Sunday, March 25, 2018

Marching to Palm Sunday

I am surprised--but why should I be?--at how many of my Facebook friends went to marches yesterday in cities large and small.  Well done!

We have a college friend visiting this week-end.  We thought about going to the march in our area, but as I wrote about yesterday, the challenges involved made us change our minds.  I baked bread, which gets me further ahead for the coming weeks in terms of nourishing things to eat at work.  We needed to run some errands in Ft. Lauderdale, so I suggested we do that sooner rather than later.  We finished the day by my spouse and our friend playing music:

Throughout the day, I had the marches on the brain.  But I also found my thoughts returning to the anniversary of the assassination of Archbishop Oscar Romero, which was yesterday.  And it's Palm Sunday week-end, which added a different patina to my thoughts than we might expect.

I've been thinking about social progress--what it takes to make progress, and how we lose traction.  Sadly, violence often spurs us to make demands we wouldn't have made otherwise.  And violence can also show us how serious the stakes are and how long the odds--witness Oscar Romero and Jesus Christ.

Romero knew that he was in danger from various political forces in the country, but he refused to cower in fear and back down. Likewise, Jesus must have known what wrath he was bringing down upon himself, but he did not back down. Until the end of his life, he called upon us to reform our earthly systems, systems that enrich a few on the backs of the many. Romero and Christ both show us that the forces of empire do not take kindly to being criticized.

Jesus warns us that to follow him will mean taking up a cross, and it may be the literal cross of death. The story of Passion Sunday reminds us that we are not here to seek the world's approval: the world may love us one day and crucify us next week. Passion Sunday offers us some serious reminders. If we put our faith in the world, we're doomed.

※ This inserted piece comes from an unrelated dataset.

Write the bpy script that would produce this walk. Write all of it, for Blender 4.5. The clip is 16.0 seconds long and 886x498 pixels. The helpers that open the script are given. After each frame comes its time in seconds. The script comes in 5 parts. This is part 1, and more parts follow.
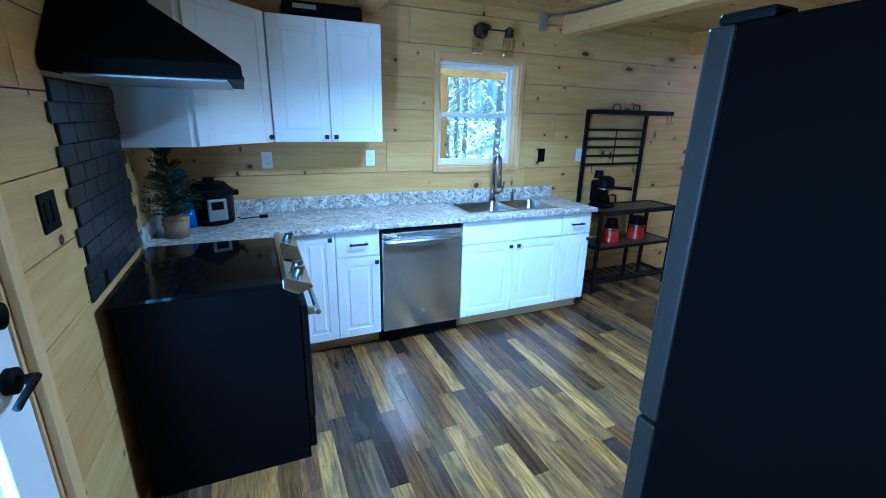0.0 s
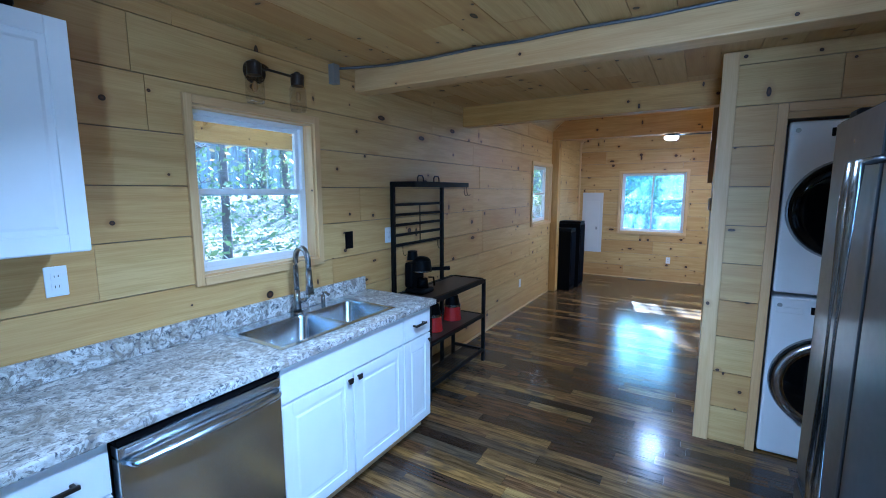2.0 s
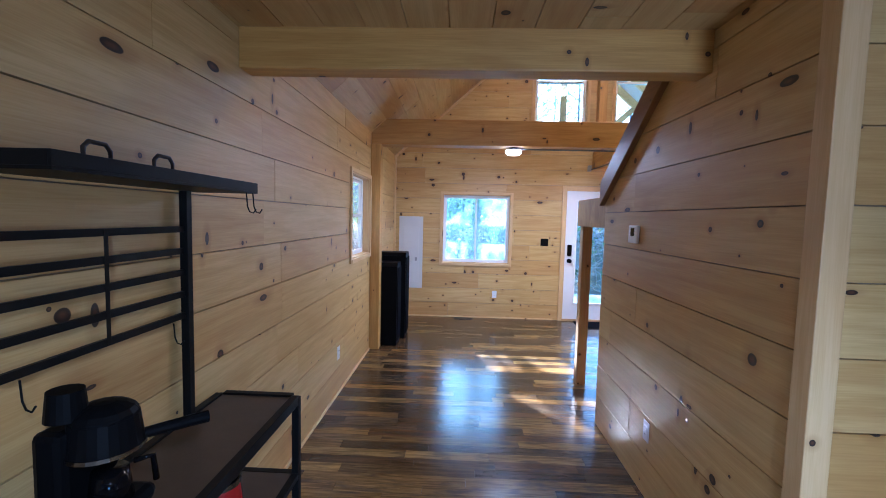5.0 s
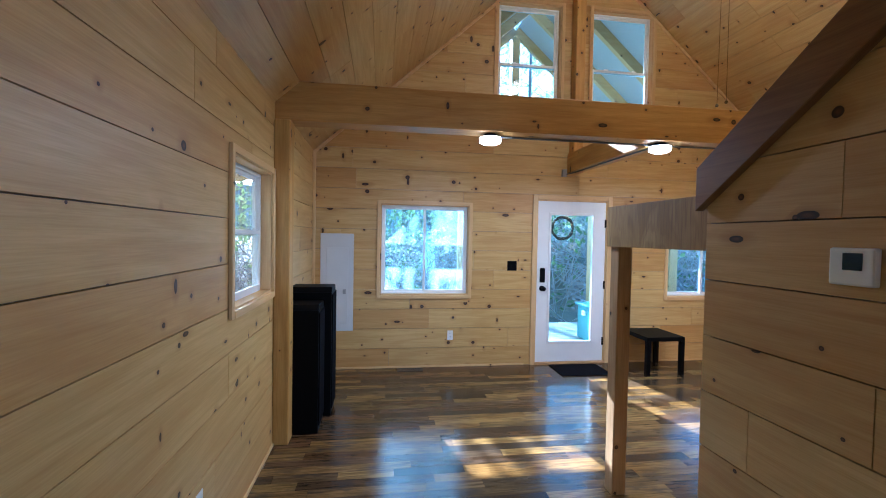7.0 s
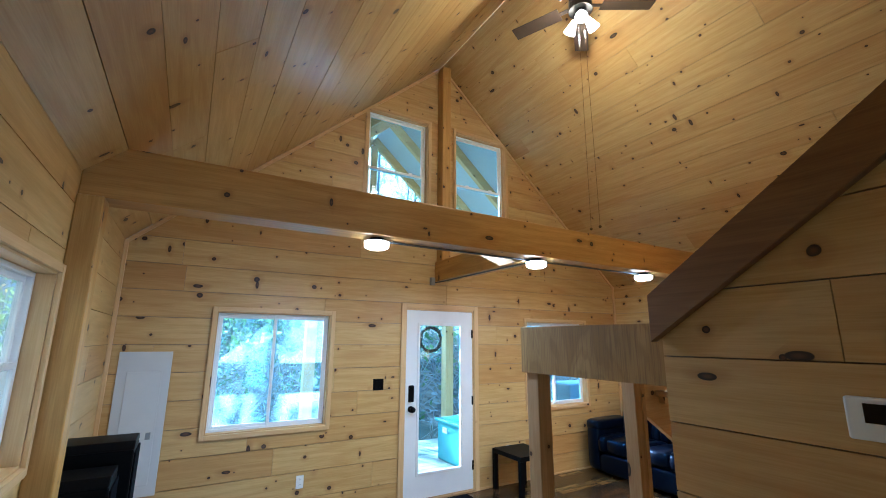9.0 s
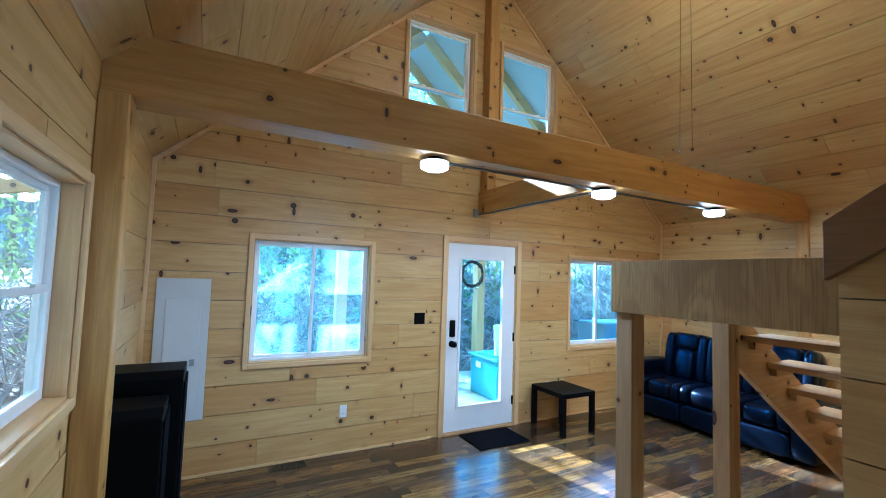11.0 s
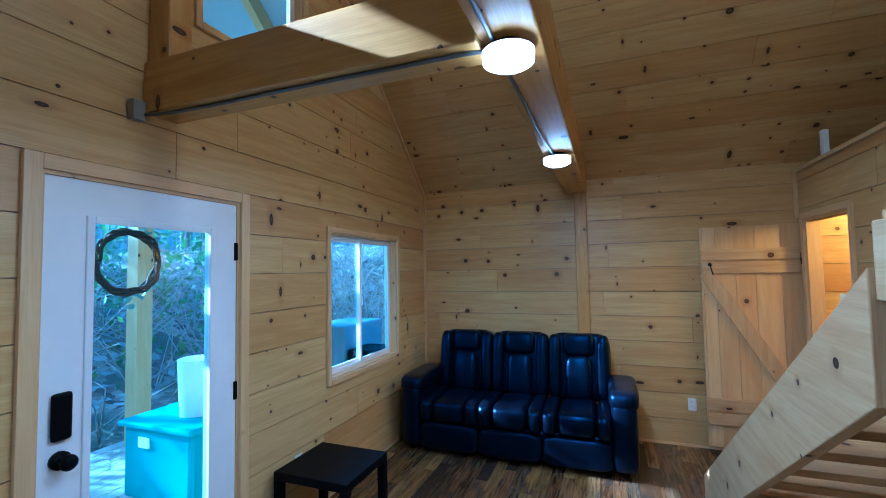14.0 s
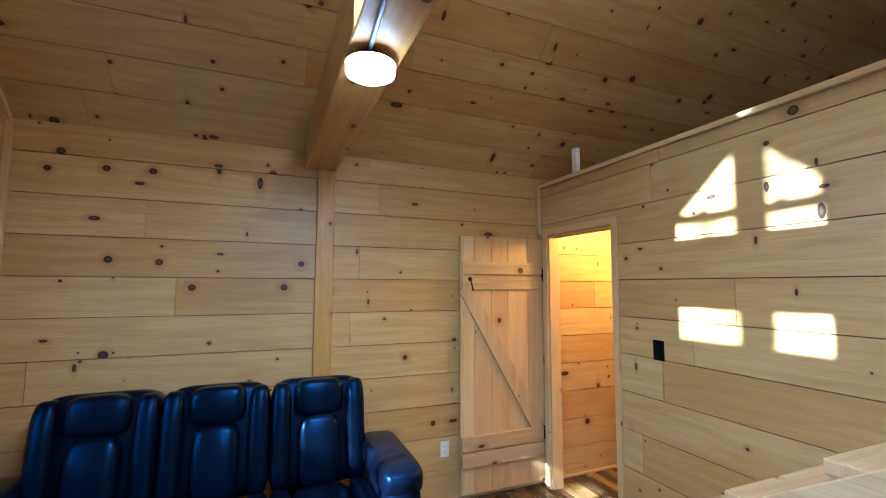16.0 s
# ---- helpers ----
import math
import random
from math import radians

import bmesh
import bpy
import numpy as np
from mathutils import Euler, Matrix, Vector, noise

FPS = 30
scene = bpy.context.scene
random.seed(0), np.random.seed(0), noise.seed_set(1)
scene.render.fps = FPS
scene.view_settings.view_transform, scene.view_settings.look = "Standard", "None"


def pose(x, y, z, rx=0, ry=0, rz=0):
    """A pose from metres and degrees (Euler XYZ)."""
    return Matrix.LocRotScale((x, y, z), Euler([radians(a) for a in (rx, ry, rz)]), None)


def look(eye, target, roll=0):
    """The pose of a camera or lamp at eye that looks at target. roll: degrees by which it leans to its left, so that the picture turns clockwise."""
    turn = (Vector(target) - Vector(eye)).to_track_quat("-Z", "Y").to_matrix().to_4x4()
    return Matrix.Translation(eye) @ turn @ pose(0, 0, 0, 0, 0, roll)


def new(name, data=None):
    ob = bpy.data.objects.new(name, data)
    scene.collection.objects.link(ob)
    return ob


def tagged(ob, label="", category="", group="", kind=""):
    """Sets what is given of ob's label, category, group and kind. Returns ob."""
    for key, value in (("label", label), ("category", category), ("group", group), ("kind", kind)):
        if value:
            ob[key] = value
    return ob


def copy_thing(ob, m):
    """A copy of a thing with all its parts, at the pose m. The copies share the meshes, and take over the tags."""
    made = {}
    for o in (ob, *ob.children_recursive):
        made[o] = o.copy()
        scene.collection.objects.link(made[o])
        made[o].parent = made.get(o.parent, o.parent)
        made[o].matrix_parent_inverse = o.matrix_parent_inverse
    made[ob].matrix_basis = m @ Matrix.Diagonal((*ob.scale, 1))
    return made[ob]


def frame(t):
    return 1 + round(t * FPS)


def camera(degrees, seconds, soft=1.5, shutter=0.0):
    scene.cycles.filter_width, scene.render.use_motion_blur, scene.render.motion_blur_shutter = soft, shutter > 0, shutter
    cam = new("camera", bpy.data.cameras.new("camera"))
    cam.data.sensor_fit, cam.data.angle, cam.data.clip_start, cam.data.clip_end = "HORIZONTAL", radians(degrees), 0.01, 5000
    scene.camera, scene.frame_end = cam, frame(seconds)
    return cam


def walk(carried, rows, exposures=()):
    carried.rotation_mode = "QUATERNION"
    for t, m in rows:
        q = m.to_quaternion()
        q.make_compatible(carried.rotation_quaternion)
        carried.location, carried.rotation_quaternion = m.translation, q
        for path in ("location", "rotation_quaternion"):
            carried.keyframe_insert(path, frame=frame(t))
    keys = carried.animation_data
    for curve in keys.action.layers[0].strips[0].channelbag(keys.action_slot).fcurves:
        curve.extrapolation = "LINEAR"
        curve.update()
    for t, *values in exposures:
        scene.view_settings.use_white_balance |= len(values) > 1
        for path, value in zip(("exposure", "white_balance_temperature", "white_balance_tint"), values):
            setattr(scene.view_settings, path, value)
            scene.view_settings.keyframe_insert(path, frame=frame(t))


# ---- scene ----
cam = camera(92.0, 16.0, soft=1.0)
ROWS = [  # seconds, x, y, z, yaw, pitch, roll
    (0, -1.157, 0.217, 1.602, -23.30, -17.13, -1.29),
    (0.5, -1.209, 0.579, 1.606, -30.29, -13.17, 0.47),
    (1, -1.130, 0.852, 1.615, -35.92, -11.45, 0.69),
    (1.5, -1.073, 1.141, 1.611, -46.66, -9.51, 0.77),
    (2, -0.947, 1.430, 1.628, -58.97, -7.72, 0.04),
    (2.5, -0.668, 1.630, 1.610, -67.16, -5.76, 0.32),
    (3, -0.398, 1.872, 1.604, -72.93, -4.68, -0.73),
    (3.5, -0.088, 2.091, 1.627, -79.17, -0.73, 0.84),
    (4, 0.239, 2.194, 1.620, -83.46, -0.86, 0.77),
    (4.2, 0.355, 2.246, 1.606, -84.09, -2.06, -0.09),
    (6.3, 1.970, 2.659, 1.579, -93.51, -3.73, -1.26),
    (6.5, 2.155, 2.663, 1.597, -94.40, -3.33, -1.14),
    (7, 2.559, 2.721, 1.575, -98.17, -1.61, -1.04),
    (7.5, 2.869, 2.800, 1.626, -104.55, 3.33, 0.29),
    (8, 3.061, 2.918, 1.671, -111.74, 8.55, 1.46),
    (8.5, 3.114, 2.953, 1.681, -117.10, 11.75, 0.79),
    (8.7, 3.137, 2.939, 1.708, -119.34, 12.52, 0.37),
    (10.8, 3.471, 3.067, 1.678, -120.06, 6.23, -1.79),
    (11, 3.618, 3.042, 1.679, -118.35, 3.64, -1.89),
    (11.5, 3.986, 2.997, 1.669, -117.70, -0.67, -2.16),
    (12, 4.394, 2.937, 1.672, -123.52, -0.58, -0.87),
    (12.5, 4.792, 2.680, 1.671, -130.52, -0.16, 0.46),
    (13, 5.091, 2.437, 1.671, -138.71, -0.72, -1.03),
    (13.5, 5.389, 2.135, 1.650, -148.70, 1.39, -0.27),
    (14, 5.685, 1.758, 1.651, -159.00, 2.89, 1.03),
    (14.5, 5.948, 1.447, 1.616, -170.73, 2.72, 0.30),
    (15, 6.130, 1.100, 1.650, -182.69, 3.52, 0.11),
    (15.5, 6.211, 0.689, 1.603, -191.65, 5.35, 0.42),
    (16, 6.285, 0.293, 1.609, -202.34, 4.89, -0.24),
]
EXPOSURES = [(0.0, 3.7, 4000, 0), (1.0, 3.45, 4250, 4), (1.5, 3.3, 4200, 5), (2.5, 3.25, 4200, 11), (3.0, 3.4, 4200, 15), (3.5, 3.6, 4200, 16), (4.2, 3.7, 4500, 24), (6.5, 3.35, 4650, 10), (7.0, 3.25, 4600, 10), (7.5, 3.25, 4600, 7), (8.5, 3.35, 4600, 3), (11.0, 3.4, 4200, -1), (11.5, 3.25, 4200, 0), (12.0, 3.25, 4250, 0), (13.5, 2.8, 3700, -1), (14.5, 2.72, 3750, 1), (15.0, 3.2, 4300, 2), (16.0, 3.3, 4250, 2)]
walk(cam, [(t, pose(x, y, z, 90 + pitch, roll, yaw)) for t, x, y, z, yaw, pitch, roll in ROWS], EXPOSURES)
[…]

If we get our glory from the acclaim of the secular world, we'll find ourselves rejected sooner, rather than later.

It's important for us to remember the basic lesson of the Scriptures: God is not fickle; it's humans and the societies that humans create that are fickle. You can be acclaimed in one season and denounced in the next.

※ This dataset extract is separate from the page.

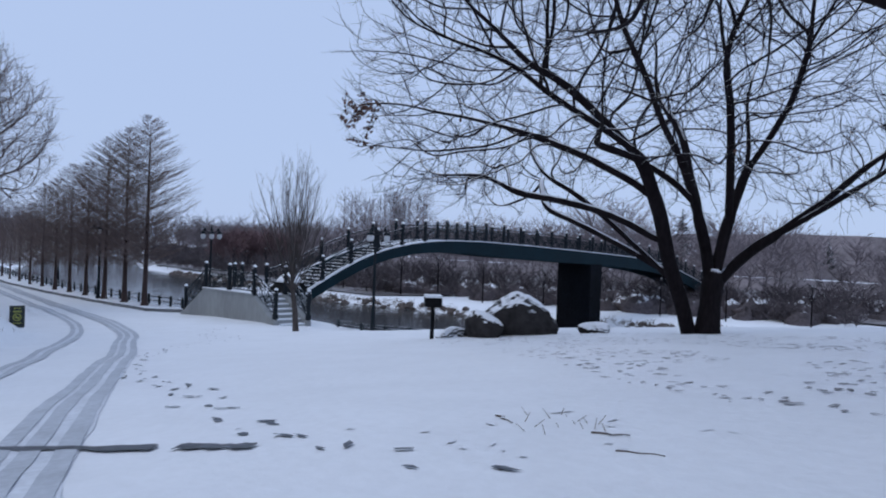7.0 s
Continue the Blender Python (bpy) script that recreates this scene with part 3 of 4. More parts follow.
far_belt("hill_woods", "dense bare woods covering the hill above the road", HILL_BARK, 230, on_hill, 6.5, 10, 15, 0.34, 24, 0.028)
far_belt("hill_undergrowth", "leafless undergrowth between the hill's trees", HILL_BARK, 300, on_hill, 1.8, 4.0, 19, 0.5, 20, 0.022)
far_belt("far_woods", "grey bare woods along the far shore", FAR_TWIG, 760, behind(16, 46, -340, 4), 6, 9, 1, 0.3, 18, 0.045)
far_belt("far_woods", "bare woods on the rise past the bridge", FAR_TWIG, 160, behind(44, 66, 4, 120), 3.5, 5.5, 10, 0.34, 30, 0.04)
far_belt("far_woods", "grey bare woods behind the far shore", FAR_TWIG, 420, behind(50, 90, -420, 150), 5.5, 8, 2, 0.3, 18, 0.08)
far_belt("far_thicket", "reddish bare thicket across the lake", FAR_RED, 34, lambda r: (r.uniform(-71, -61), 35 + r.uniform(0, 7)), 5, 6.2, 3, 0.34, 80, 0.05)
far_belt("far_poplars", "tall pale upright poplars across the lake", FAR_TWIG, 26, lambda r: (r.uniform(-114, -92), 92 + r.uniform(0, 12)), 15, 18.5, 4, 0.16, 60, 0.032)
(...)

The Passion story and the story of Oscar Romero remind us that dreadful things may happen to us. God took on human form, and even God couldn't avoid horrific pain and suffering. But the Passion story also reminds us that we are not alone. God is there in the midst of our human dramas. If we believe in free will and free choices, then God may not be able to protect us from the consequences of our decisions. But God will be there to be our comfort and our strength.

We live in a time where we might feel overwhelmed by how much evil we see, and how determined those forces of evil seem to be.  A more important lesson comes with Easter. God can take horrific suffering and death and transform it into resurrection. We know what happened to Jesus and those early Christians after the death of Jesus. Likewise, in death, Oscar Romero became a larger force for justice than in life. His death, and the martyrdom of other Church leaders and lay workers (not to mention the deaths of 75,000 civilians) galvanized worldwide public opinion against the forces of death in El Salvador. God is there with us in our suffering and with God's help, suffering can be transformed into a more loving world.